Let $T$ be a bounded linear operator on a real Hilbert space $H$ such that $\|T\|< \sin\left(\frac{\pi}{2n}\right)$ for some $n\in\mathbb{N}$. I have proved that $\langle x,(I-T)^kx\rangle\neq 0$ for all $x\in H\setminus\{0\}$ and $1\leq k\leq n$ using the law of cosines.
The proof of this statetment is based on the fact that the angle between $x$ and $(I-T)x$ is less than $\frac{\pi}{2n}$. In paricular, the angle between $x$ and $(I-T)^kx$ is less than $\frac{k\pi}{2n}\leq\frac{\pi}{2}$.

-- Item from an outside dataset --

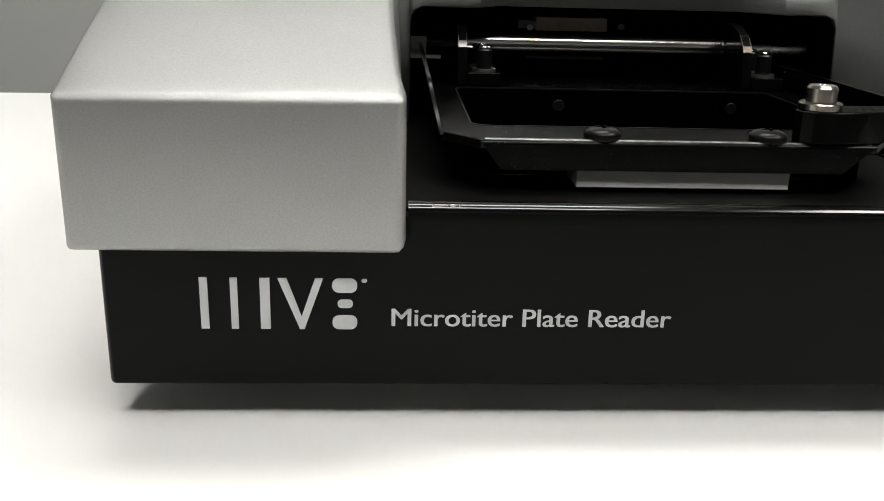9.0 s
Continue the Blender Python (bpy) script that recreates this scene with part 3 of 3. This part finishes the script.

Now, if $H$ is a complex Hilbert space, I do not how to extend this proof because I used "the law of cosines" and this is true only for the real-case.
Can someone give me an idea? Thank you.
Every complex Hilbert space is a real Hilbert space, by defining the real inner product to just be the real part of the complex inner product. Note that in particular the real Hilbert space then has the same norm, so the operator norm of $T$ is the same whether you consider it as an operator on the real Hilbert space or on the complex Hilbert space. So, from the real Hilbert space case, you can deduce that $\operatorname{Re}\langle x,(I-T)^kx\rangle\neq 0$ and thus in particular $\langle x,(I-T)^kx\rangle\neq 0$.